Last year I organised a dialogue on climate change adaptation within New Zealand’s transport sector. The purpose of the dialogue was to facilitate discussions between researchers, stakeholders and government on adaptation issues relevant to the sector. Motu Note #40, released today, summarises those discussions.
Climate change has uncertain supply-side impacts on transport because we don’t know when, where or how big will be the events (e.g., storms, floods and landslides) that threaten to damage our infrastructure. These impacts affect other parts of the transport network by diverting flows away from damaged areas and putting pressure on alternative routes.

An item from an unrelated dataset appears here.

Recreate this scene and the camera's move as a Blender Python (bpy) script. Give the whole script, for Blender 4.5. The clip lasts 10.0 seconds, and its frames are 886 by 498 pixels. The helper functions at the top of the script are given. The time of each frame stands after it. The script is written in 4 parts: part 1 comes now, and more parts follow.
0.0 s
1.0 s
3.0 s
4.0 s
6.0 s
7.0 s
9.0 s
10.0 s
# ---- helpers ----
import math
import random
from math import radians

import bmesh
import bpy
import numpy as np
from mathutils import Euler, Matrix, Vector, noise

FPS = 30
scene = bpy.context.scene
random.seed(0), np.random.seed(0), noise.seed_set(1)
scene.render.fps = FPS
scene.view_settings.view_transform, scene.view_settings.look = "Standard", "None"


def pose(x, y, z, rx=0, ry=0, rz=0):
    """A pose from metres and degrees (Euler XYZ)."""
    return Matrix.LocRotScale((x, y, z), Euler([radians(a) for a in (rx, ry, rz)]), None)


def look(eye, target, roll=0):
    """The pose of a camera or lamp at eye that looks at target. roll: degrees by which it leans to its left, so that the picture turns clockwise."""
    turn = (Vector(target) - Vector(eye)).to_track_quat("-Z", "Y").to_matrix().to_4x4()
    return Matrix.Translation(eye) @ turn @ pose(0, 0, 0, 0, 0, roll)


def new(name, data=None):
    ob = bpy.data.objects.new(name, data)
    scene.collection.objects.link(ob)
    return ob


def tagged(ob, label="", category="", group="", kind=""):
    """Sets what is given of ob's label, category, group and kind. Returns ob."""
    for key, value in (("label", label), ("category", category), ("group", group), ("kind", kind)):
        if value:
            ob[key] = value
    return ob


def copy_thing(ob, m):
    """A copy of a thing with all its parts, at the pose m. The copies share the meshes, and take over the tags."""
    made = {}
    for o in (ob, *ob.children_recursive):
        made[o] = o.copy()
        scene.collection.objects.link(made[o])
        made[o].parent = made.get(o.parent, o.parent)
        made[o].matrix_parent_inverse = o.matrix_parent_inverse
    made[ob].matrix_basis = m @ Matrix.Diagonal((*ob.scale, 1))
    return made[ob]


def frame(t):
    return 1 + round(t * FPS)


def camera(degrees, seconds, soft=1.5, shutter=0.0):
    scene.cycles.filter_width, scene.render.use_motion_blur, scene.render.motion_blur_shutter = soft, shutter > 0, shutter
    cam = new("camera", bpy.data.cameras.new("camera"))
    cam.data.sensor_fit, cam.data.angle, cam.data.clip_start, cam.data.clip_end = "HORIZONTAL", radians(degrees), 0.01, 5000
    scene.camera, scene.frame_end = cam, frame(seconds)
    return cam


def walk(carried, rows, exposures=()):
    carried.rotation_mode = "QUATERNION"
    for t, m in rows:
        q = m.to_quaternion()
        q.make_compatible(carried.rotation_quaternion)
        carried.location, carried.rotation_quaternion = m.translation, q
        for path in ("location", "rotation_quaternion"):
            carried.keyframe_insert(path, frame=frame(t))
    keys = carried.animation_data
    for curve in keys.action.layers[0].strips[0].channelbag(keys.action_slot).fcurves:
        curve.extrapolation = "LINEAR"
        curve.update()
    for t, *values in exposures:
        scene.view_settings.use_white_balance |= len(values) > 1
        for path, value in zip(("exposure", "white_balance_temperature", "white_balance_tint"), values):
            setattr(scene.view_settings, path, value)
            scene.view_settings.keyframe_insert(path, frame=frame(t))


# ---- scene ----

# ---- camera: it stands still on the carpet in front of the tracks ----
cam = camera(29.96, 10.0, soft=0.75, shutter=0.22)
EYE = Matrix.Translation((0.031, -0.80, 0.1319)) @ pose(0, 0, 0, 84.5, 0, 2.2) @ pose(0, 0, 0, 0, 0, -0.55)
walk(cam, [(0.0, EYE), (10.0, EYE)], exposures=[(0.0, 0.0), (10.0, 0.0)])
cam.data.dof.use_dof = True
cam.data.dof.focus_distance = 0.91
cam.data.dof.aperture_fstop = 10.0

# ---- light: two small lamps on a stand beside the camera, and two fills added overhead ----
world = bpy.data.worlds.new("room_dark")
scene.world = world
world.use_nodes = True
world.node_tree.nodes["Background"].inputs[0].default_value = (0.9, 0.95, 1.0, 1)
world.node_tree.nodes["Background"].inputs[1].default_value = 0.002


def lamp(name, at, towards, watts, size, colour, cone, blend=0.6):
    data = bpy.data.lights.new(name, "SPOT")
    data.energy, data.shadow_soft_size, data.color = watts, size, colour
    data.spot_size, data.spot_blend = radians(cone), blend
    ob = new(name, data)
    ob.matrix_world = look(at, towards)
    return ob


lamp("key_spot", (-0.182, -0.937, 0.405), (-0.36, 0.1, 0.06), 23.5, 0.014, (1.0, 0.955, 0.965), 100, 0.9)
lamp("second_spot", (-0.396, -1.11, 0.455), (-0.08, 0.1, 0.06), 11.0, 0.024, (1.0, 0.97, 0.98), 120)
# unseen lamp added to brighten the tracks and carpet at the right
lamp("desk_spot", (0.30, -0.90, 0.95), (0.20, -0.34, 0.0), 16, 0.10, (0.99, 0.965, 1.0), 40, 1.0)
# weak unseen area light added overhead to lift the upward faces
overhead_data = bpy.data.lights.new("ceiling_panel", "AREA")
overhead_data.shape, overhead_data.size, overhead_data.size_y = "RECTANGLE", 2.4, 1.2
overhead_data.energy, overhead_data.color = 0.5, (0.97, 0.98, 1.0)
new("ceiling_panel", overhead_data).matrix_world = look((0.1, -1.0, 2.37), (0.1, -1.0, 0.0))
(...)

Climate change also has uncertain demand-side impacts on transport through impacts on sectors that use the network. For example, climate change may trigger land use changes by altering the yields of different crops or the attractiveness of different settlement areas. These changes shift the spatial allocation of human activity and, consequently, shift users’ derived demand for transport infrastructure. However, it is unclear how people will vary their land use in response to climate change because such responses involve complex tradeoffs between economic, social and cultural factors.
The uncertainty around climate change impacts creates challenges for transport planners, who must forecast climate change itself, how people will respond to the change, and how those responses translate into spatial shifts in the derived demand for transport.

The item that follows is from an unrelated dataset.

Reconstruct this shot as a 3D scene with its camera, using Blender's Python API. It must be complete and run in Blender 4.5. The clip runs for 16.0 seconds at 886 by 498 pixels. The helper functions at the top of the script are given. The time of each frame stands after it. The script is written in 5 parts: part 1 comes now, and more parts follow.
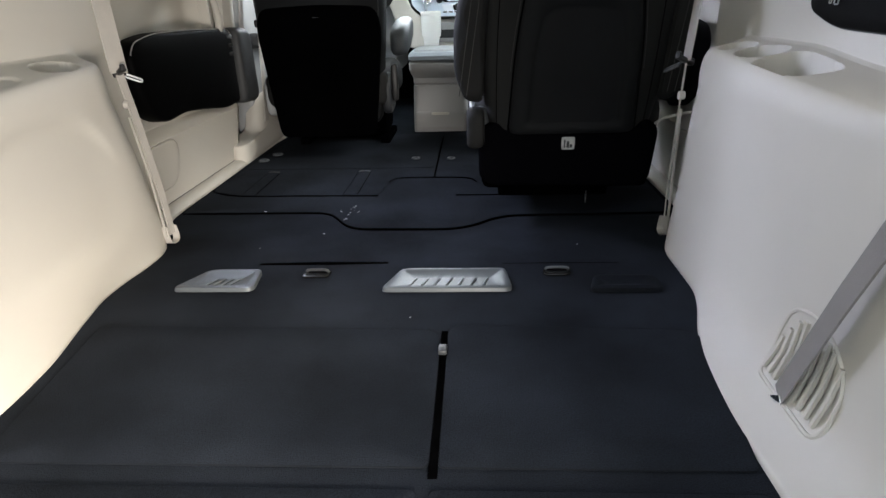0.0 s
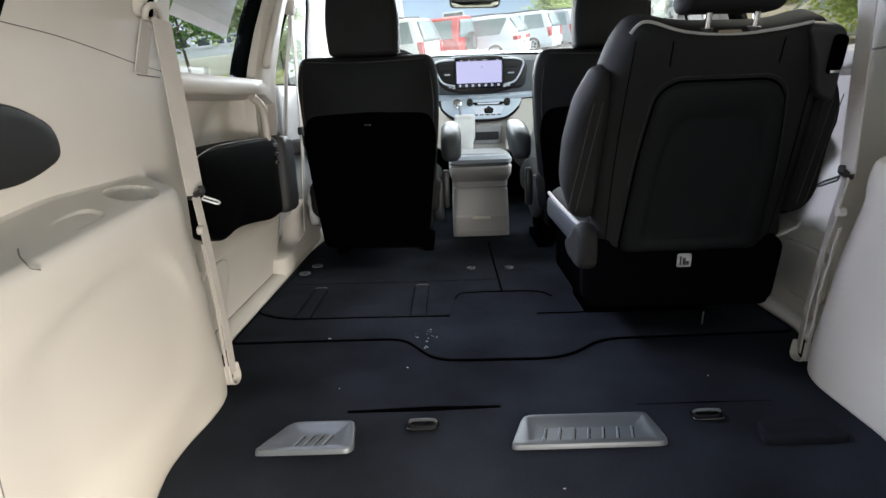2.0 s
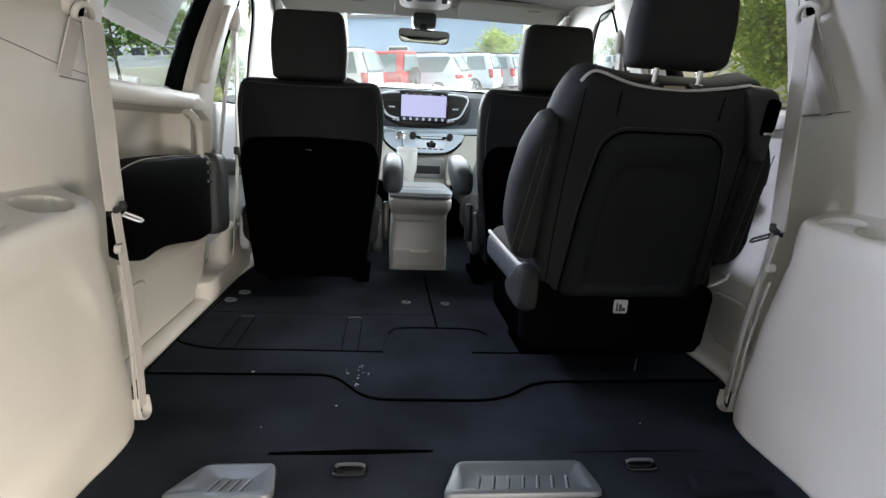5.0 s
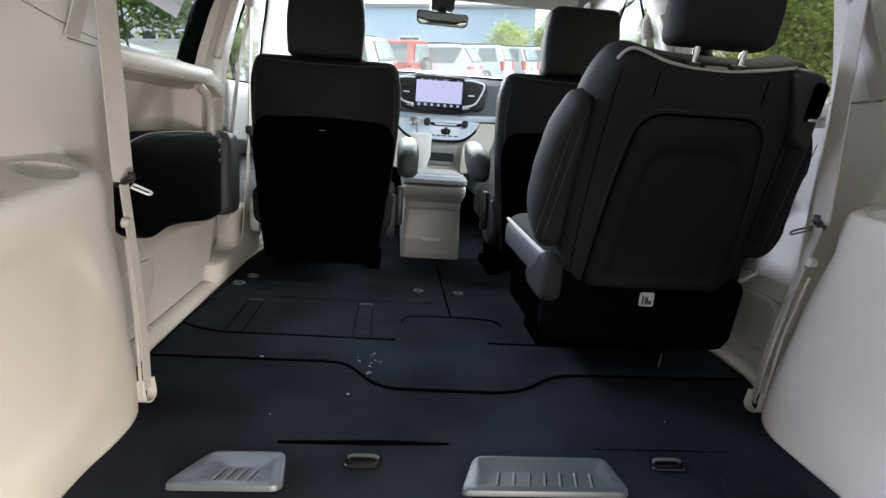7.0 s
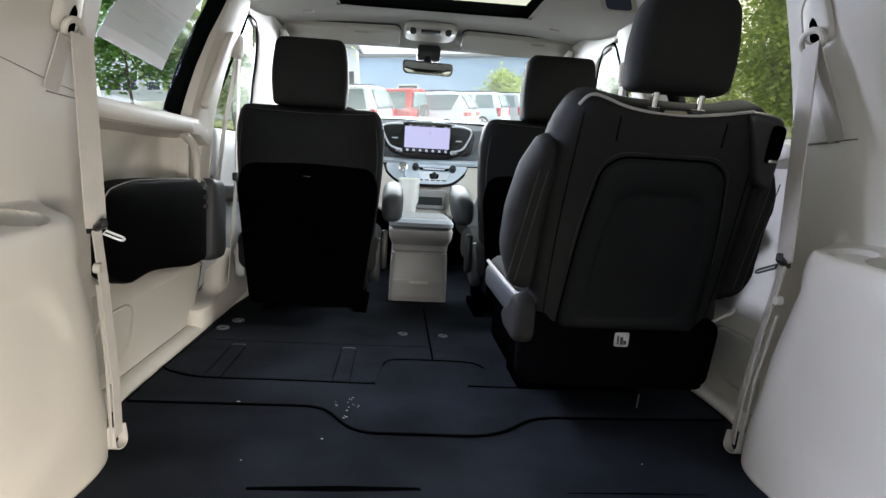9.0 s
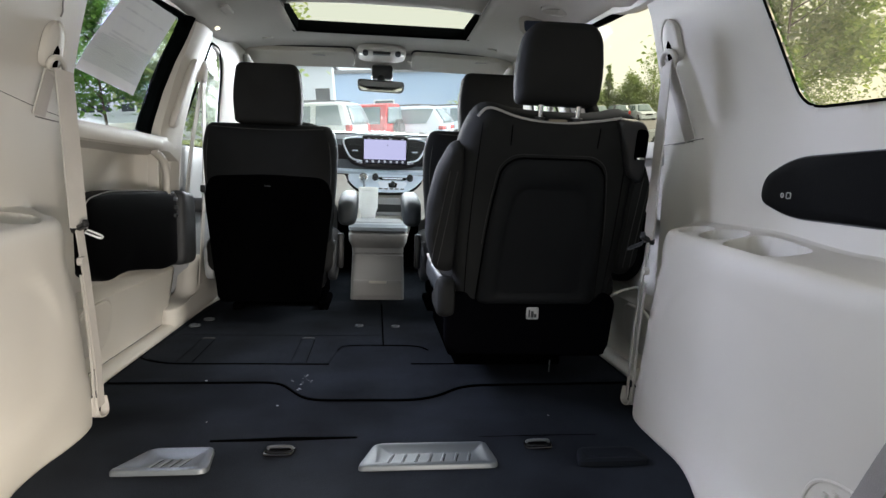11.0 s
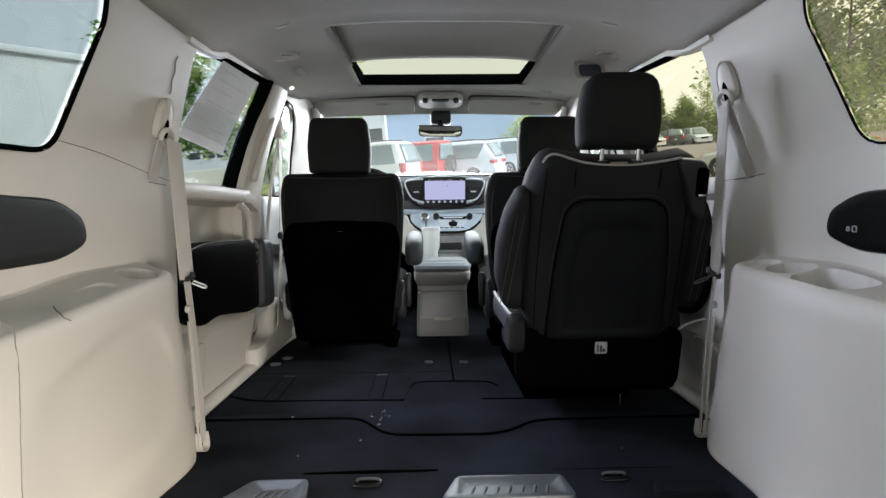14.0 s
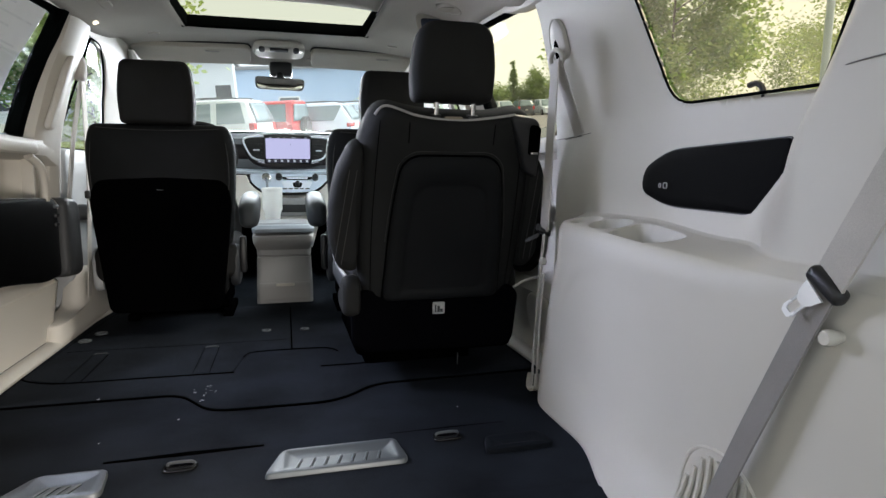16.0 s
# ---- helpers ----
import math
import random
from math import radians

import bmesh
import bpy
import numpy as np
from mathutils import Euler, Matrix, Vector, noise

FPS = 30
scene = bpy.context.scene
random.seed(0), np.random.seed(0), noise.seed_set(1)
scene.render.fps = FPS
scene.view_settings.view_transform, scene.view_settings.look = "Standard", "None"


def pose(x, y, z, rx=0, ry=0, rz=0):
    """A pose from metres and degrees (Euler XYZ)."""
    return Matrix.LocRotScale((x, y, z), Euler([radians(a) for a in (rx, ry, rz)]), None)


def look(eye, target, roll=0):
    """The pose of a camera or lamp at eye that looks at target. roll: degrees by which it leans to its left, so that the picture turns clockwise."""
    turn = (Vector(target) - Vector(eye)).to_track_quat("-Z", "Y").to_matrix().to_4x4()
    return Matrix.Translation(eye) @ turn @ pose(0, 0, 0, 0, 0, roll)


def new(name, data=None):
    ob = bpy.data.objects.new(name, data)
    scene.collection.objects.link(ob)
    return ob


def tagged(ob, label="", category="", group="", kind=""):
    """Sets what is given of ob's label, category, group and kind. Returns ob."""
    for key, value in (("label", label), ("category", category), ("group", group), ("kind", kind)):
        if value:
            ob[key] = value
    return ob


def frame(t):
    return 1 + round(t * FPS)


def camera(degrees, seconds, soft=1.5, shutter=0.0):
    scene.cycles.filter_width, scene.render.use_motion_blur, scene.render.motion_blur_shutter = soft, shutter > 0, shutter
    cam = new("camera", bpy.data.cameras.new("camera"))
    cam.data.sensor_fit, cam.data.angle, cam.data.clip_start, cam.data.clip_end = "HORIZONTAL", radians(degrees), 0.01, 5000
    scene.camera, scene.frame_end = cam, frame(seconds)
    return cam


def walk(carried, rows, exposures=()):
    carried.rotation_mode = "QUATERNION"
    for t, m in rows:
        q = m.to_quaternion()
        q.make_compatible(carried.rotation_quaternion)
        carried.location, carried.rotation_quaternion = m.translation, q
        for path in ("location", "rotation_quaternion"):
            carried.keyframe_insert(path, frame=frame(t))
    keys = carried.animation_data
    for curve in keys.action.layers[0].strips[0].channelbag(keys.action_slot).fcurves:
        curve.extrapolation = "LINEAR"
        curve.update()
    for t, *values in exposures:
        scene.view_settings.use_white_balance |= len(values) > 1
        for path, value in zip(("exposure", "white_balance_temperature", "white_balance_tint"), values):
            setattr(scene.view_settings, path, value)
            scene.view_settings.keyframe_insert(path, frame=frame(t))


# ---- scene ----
cam = camera(73.1, 16.0)
PATH = [
    (0, (0.164, 0.615, 0.585), (0.052, 2.458, -0.184), -1.8),
    (0.5, (0.049, 0.685, 0.629), (-0.045, 2.565, -0.048), -1.8),
    (1, (-0.12, 0.724, 0.652), (-0.187, 2.638, 0.077), -2.1),
    (1.5, (-0.144, 0.739, 0.642), (-0.184, 2.671, 0.126), -2.3),
    (2, (-0.137, 0.818, 0.621), (-0.17, 2.757, 0.13), -2.2),
    (2.5, (-0.149, 0.887, 0.627), (-0.192, 2.832, 0.161), -1.9),
    (3, (-0.145, 0.857, 0.627), (-0.179, 2.811, 0.205), -1.1),
    (3.5, (-0.151, 0.818, 0.645), (-0.141, 2.785, 0.282), -0.1),
    (4, (-0.157, 0.825, 0.655), (-0.082, 2.797, 0.329), 0.8),
    (4.5, (-0.155, 0.83, 0.657), (-0.021, 2.796, 0.316), 1.7),
    (5, (-0.154, 0.859, 0.619), (0.04, 2.811, 0.233), 2.5),
    (5.2, (-0.156, 0.876, 0.591), (0.065, 2.822, 0.184), 2.8),
    (7.5, (-0.183, 0.916, 0.588), (-0.024, 2.867, 0.176), 4.4),
    (8, (-0.184, 0.906, 0.581), (-0.044, 2.864, 0.201), 4.4),
    (8.5, (-0.171, 0.915, 0.574), (-0.027, 2.882, 0.242), 3.9),
    (9, (-0.122, 0.896, 0.593), (0.046, 2.871, 0.324), 3.3),
    (9.2, (-0.108, 0.878, 0.585), (0.076, 2.854, 0.339), 3.0),
    (11.3, (-0.013, 0.631, 0.573), (0.211, 2.605, 0.35), 1.6),
    (11.5, (-0.018, 0.647, 0.575), (0.18, 2.623, 0.339), 1.5),
    (12, (-0.011, 0.65, 0.594), (0.121, 2.631, 0.352), 1.1),
    (12.5, (0.012, 0.624, 0.606), (0.086, 2.609, 0.378), 0.5),
    (13, (-0.013, 0.588, 0.606), (0.023, 2.579, 0.414), -0.1),
    (13.5, (-0.047, 0.563, 0.601), (-0.029, 2.557, 0.453), -0.5),
    (14, (-0.065, 0.558, 0.601), (-0.019, 2.554, 0.486), -0.6),
    (14.5, (-0.052, 0.568, 0.604), (0.088, 2.56, 0.5), -0.5),
    (15, (-0.025, 0.579, 0.606), (0.256, 2.555, 0.479), -0.4),
    (15.5, (0.003, 0.61, 0.59), (0.418, 2.558, 0.412), -0.2),
    (16, (0.011, 0.629, 0.577), (0.515, 2.55, 0.346), 0.1),
]
walk(cam, [(t, look(eye, target, roll)) for t, eye, target, roll in PATH], [(0, 2.2, 6250, 8), (4, 2.12, 6250, 8), (9, 2.16, 6250, 8), (11.5, 1.98, 6250, 8), (14, 1.86, 6250, 8), (16, 1.98, 6250, 8)])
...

One solution is to apply real options analysis (ROA) to transport planning and investment decisions. ROA extends traditional cost-benefit analyses by accounting for managerial flexibility in response to the realisation of future uncertainties, such as the time and place of climate change impacts. For example, ROA provides tools for valuing the ability to abandon roads that get flooded during storms. These tools help planners identify investments that meet users’ needs across a range of climate change scenarios.

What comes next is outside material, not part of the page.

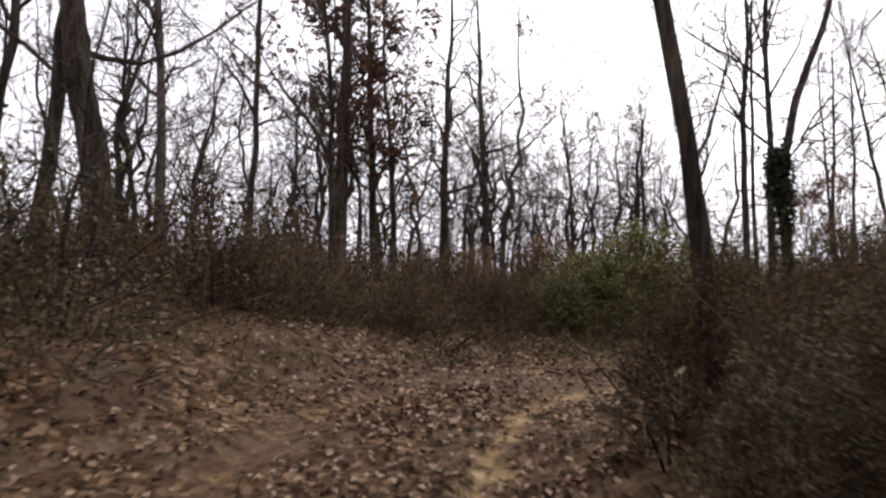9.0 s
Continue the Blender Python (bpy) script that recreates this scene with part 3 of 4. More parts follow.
OAKS = [bare_tree(130 + i, tall, thick, lean, first, limbs=18, crook=0.22, reach=0.33, twigs=5, climb=(-0.15, 0.6), label=label, leaves=lv, leaf_mat=LEAF_OAK, leaf_size=0.1, bark=BARK)
        for i, (tall, thick, lean, first, lv, label) in enumerate([
            (9.5, 0.24, (0.05, 0.0), 0.16, 0, "crooked bare oak with twisting twiggy limbs"), (8.0, 0.2, (-0.06, 0.04), 0.14, 0, "low crooked bare oak with a spreading crown"),
            (10.5, 0.22, (0.0, 0.06), 0.2, 500, "crooked oak with a few withered brown leaves")])]
rng = np.random.default_rng(5)
SPOTS = []


def free(x, y, gap, clear):
    d = abs(float(trail_at(x, y)[0][0]))
    if d < clear or any((x - a) ** 2 + (y - b) ** 2 < gap * gap for a, b in SPOTS):
        return False
    SPOTS.append((x, y))
    return True


REGIONS = [  # x from, to, y from, to, trees, saplings, nearest to the track
    (-18, -4.2, 5, 30, 13, 15, 4.2), (-12, 4, 44, 60, 34, 10, 8), (4, 15, 52, 66, 22, 5, 8), (-22, -6, 28, 50, 18, 8, 6),
    (7, 22, 5, 26, 15, 20, 4.2), (-14, 14, -22, -5, 5, 2, 4.5), (16, 30, 20, 30, 6, 10, 6), (12, 18, 47, 56, 0, 8, 5)]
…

However, real options provide an incentive to delay investments in order to draw more samples from, and thereby learn more about, the temporal and spatial distributions of climate change impacts. Such delays halt investment decisions made by transport network users, who rely on the network to conduct economic and social activities, and by utility providers, who provide services that co-locate with transport infrastructure.
My coauthors and I discuss these issues further in Motu Note #40.